Operational Complexity

A consistent hashing ring in production is not a static data structure. Nodes join and leave constantly - planned maintenance, hardware failures, scaling events. Every membership change needs to be propagated to every node in the cluster so they all agree on the current state of the ring.

This is a distributed systems problem in itself. If two nodes have different views of the ring - one thinks Server E exists, another does not - they will route the same key to different servers. You get split reads, inconsistent data, or both.

Most systems that use consistent hashing solve this with a gossip protocol. Each node periodically exchanges ring state with a few random neighbours. Changes propagate through the cluster gradually. It is eventually consistent - there is a brief window after a membership change where different nodes have different views of the ring. In most cases this window is milliseconds to seconds. During that window, requests can be routed incorrectly.

The more nodes in your cluster, the longer changes take to propagate and the more coordination overhead you pay. This is why Cassandra reduced its default vnode count - with hundreds of nodes each running 256 vnodes, gossip messages carrying full ring state were becoming a significant portion of cluster traffic.

When Consistent Hashing Is Overkill

Consistent hashing solves a specific problem: minimising key remapping when cluster membership changes. If your cluster membership rarely changes or the cost of remapping is acceptable, consistent hashing adds complexity without enough benefit to justify it.

A single Redis instance handles millions of operations per second. If your traffic fits comfortably on one node, sharding with consistent hashing adds operational overhead, application complexity, and new failure modes for no gain.

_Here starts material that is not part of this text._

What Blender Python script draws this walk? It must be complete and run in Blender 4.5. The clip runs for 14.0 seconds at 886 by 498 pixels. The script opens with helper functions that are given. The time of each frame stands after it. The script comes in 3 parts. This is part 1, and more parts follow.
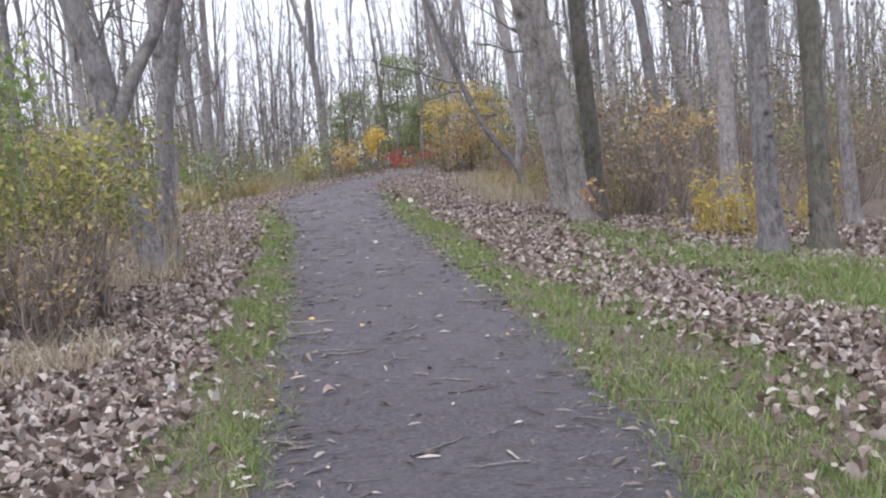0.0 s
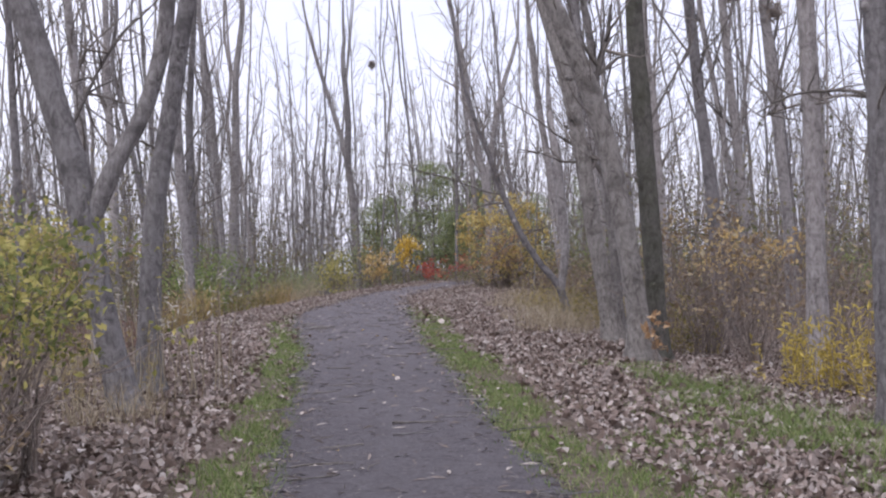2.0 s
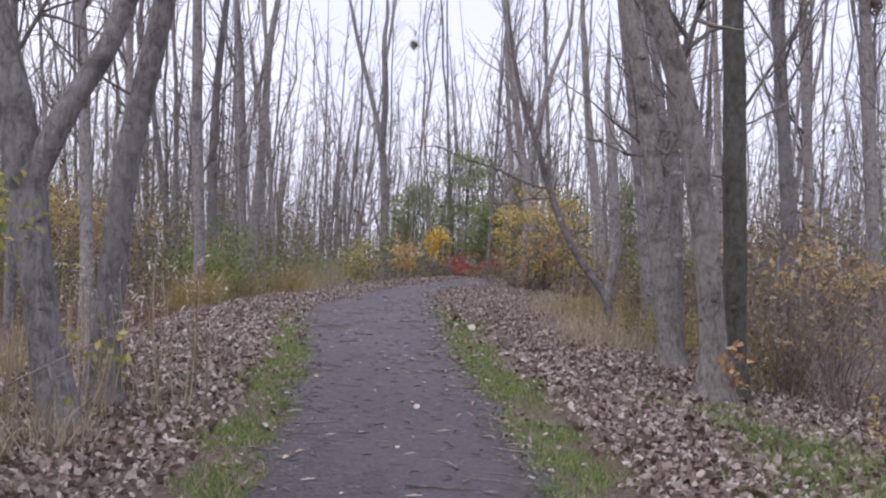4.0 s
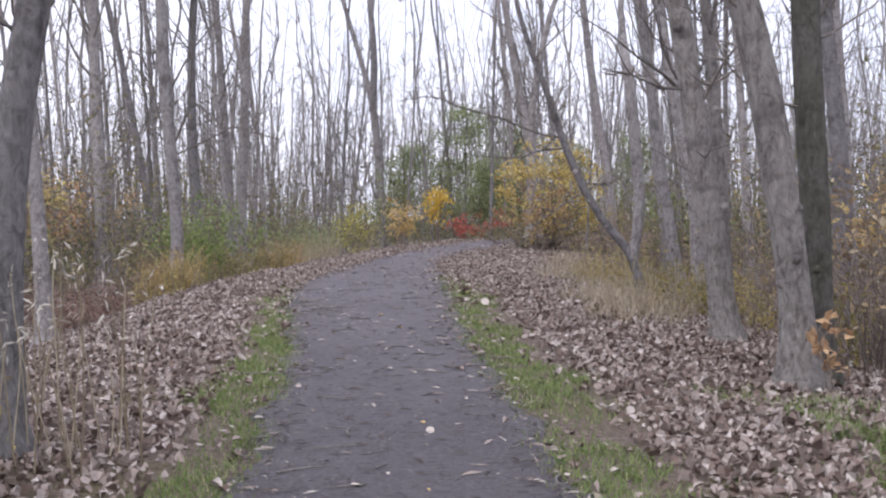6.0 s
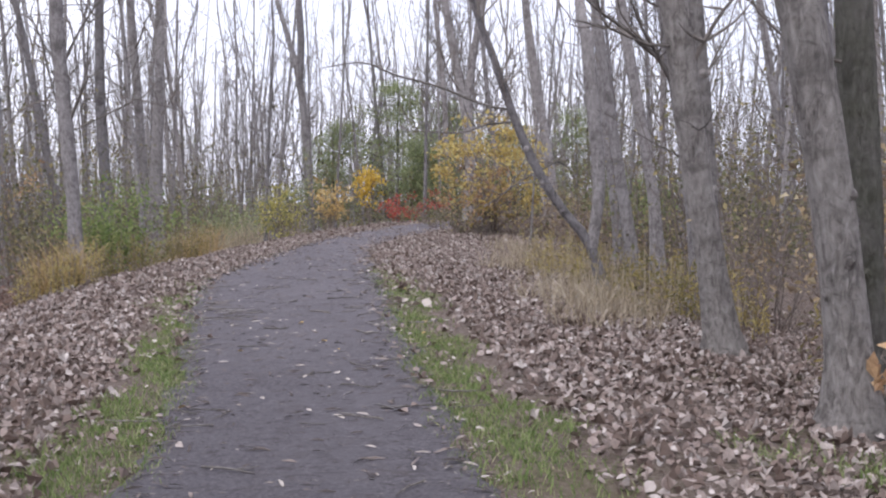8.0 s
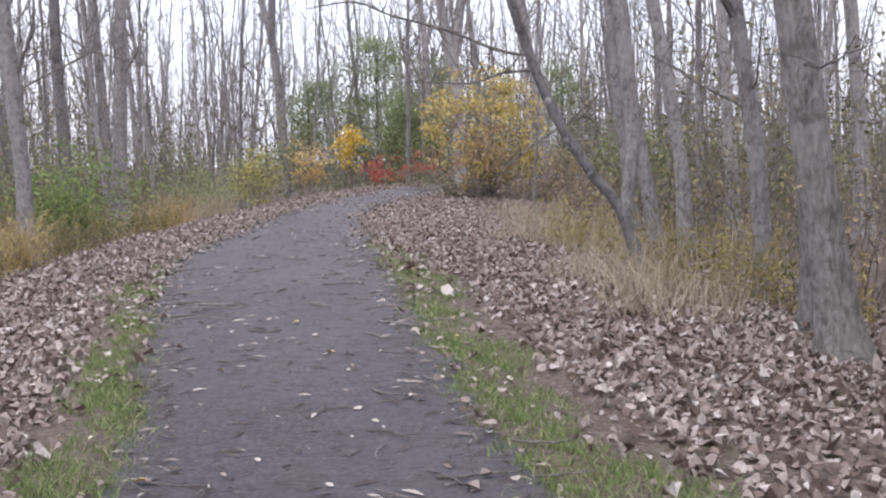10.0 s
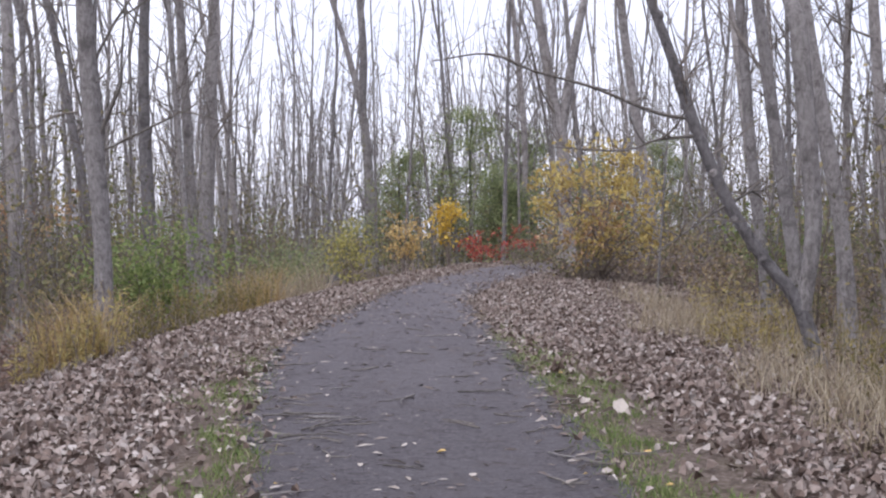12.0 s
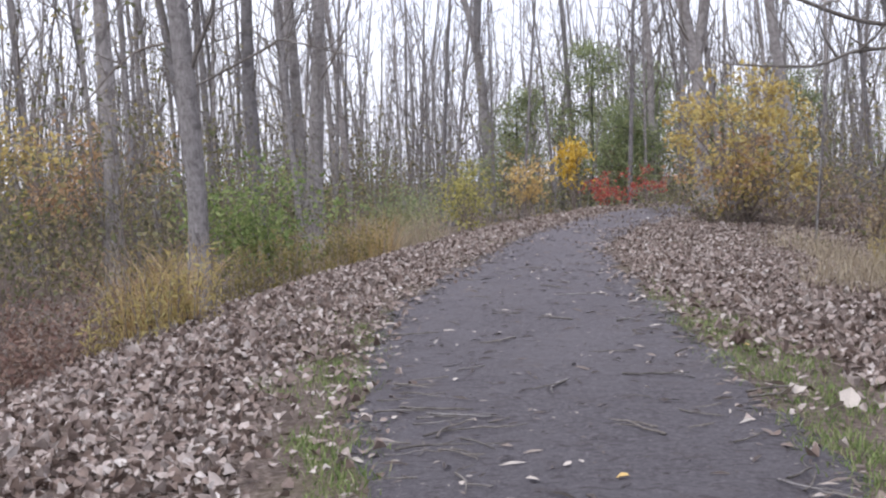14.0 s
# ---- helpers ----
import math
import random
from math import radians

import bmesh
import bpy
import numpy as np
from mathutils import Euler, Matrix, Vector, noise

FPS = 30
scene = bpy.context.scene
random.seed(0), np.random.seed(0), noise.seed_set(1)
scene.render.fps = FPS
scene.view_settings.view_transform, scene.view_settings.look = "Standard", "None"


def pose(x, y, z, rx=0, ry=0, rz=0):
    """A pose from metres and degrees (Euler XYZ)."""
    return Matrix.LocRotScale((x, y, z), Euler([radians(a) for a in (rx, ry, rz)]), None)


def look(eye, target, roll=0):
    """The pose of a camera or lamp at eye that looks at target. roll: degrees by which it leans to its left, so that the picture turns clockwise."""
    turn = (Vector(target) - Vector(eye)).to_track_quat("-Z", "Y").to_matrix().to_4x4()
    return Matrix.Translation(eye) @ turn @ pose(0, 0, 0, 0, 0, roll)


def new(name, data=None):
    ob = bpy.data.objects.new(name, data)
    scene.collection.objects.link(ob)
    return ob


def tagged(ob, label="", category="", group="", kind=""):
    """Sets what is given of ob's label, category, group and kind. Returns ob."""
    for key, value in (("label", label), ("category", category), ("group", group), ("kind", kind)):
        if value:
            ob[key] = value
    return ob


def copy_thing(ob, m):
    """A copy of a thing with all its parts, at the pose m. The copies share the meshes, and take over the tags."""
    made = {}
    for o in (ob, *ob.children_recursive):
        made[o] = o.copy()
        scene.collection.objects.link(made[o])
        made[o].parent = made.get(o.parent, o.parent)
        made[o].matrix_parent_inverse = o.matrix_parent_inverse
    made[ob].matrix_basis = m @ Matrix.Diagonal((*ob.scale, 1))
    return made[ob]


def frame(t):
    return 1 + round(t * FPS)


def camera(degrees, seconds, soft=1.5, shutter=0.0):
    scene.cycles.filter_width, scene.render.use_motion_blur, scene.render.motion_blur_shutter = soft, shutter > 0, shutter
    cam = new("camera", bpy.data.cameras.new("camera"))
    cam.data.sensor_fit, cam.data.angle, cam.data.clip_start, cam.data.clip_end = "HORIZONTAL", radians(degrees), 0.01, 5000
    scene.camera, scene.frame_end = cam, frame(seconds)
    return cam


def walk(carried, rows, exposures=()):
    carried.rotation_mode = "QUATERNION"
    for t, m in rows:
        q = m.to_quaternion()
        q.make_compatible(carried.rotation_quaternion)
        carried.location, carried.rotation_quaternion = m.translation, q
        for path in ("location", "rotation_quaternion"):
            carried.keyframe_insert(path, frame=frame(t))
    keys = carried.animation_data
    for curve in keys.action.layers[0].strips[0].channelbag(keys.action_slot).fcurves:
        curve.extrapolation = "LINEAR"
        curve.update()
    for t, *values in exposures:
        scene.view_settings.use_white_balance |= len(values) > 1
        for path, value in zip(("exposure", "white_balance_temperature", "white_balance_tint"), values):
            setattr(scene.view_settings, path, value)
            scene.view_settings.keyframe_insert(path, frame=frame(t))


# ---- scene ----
cam = camera(38.1, 14.0, soft=2.2)
PATH = [
    (0, (0.042, 0.014, 1.481), (0.032, 2.006, 1.299), -4.6),
    (0.5, (0.048, 0.648, 1.517), (-0.012, 2.644, 1.407), 0.7),
    (1, (0.051, 1.269, 1.56), (0.04, 3.268, 1.508), -1.0),
    (1.5, (0.028, 1.936, 1.603), (-0.042, 3.935, 1.58), -1.0),
    (2, (-0.023, 2.66, 1.572), (-0.072, 4.659, 1.562), -1.9),
    (2.5, (-0.083, 3.34, 1.594), (-0.087, 5.34, 1.589), 0.3),
    (3, (-0.13, 4.008, 1.597), (-0.154, 6.008, 1.602), 2.0),
    (3.5, (-0.136, 4.693, 1.615), (-0.154, 6.693, 1.608), 0.2),
    (4, (-0.207, 5.454, 1.601), (-0.301, 7.451, 1.579), 2.2),
    (4.2, (-0.204, 5.744, 1.601), (-0.323, 7.74, 1.545), -0.1),
    (6.3, (-0.443, 8.588, 1.621), (-0.525, 10.584, 1.537), -1.2),
    (6.5, (-0.455, 8.855, 1.609), (-0.513, 10.852, 1.529), -1.2),
    (7, (-0.487, 9.56, 1.601), (-0.54, 11.558, 1.511), -3.4),
    (7.5, (-0.546, 10.17, 1.647), (-0.592, 12.166, 1.534), -0.9),
    (8, (-0.564, 10.91, 1.649), (-0.549, 12.907, 1.53), -1.1),
    (8.2, (-0.596, 11.199, 1.625), (-0.603, 13.196, 1.506), 1.4),
    (10.3, (-1.11, 14.021, 1.645), (-1.05, 16.011, 1.459), -2.1),
    (10.5, (-1.188, 14.282, 1.658), (-1.119, 16.276, 1.524), 0.9),
    (11, (-1.395, 14.807, 1.648), (-1.396, 16.806, 1.576), -2.5),
    (11.5, (-1.541, 15.48, 1.655), (-1.629, 17.477, 1.589), -1.1),
    (12, (-1.65, 16.029, 1.642), (-1.709, 18.027, 1.578), -0.8),
    (12.5, (-1.723, 16.519, 1.632), (-1.803, 18.515, 1.54), 0.0),
    (13, (-1.8, 17.118, 1.624), (-1.99, 19.102, 1.46), 1.3),
    (13.5, (-1.881, 17.718, 1.586), (-2.089, 19.701, 1.43), -2.2),
    (14, (-1.994, 18.284, 1.567), (-2.231, 20.265, 1.42), -1.8),
]
walk(cam, [(t, look(eye, target, roll)) for t, eye, target, roll in PATH],
     exposures=[(0.0, 0.5, 6500, 10), (0.6, 0.54, 6500, 12), (1.2, 0.4, 6500, 13), (2.0, 0.14, 6500, 16), (3.0, 0.05, 6500, 17), (4.2, 0.05, 6500, 17), (6.5, 0.42, 6500, 14),
                (8.0, 0.4, 6500, 14), (10.4, 0.58, 6500, 13), (11.1, 0.36, 6500, 14), (12.0, 0.3, 6500, 14), (13.0, 0.38, 6500, 13), (14.0, 0.46, 6500, 12)])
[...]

A system with a fixed number of database shards that never changes gets nothing from consistent hashing. If you have 8 shards and you never add or remove shards, hash(key) % 8 works perfectly and is far simpler to operate and debug.

Consistent hashing makes sense when three things are true: your data does not fit on one node, your cluster size changes regularly, and the disruption of remapping keys during those changes has real consequences - either in terms of cache miss rate, rebalancing cost, or availability. If all three are true, consistent hashing is the right tool. If any of them is not, think twice before adding the complexity.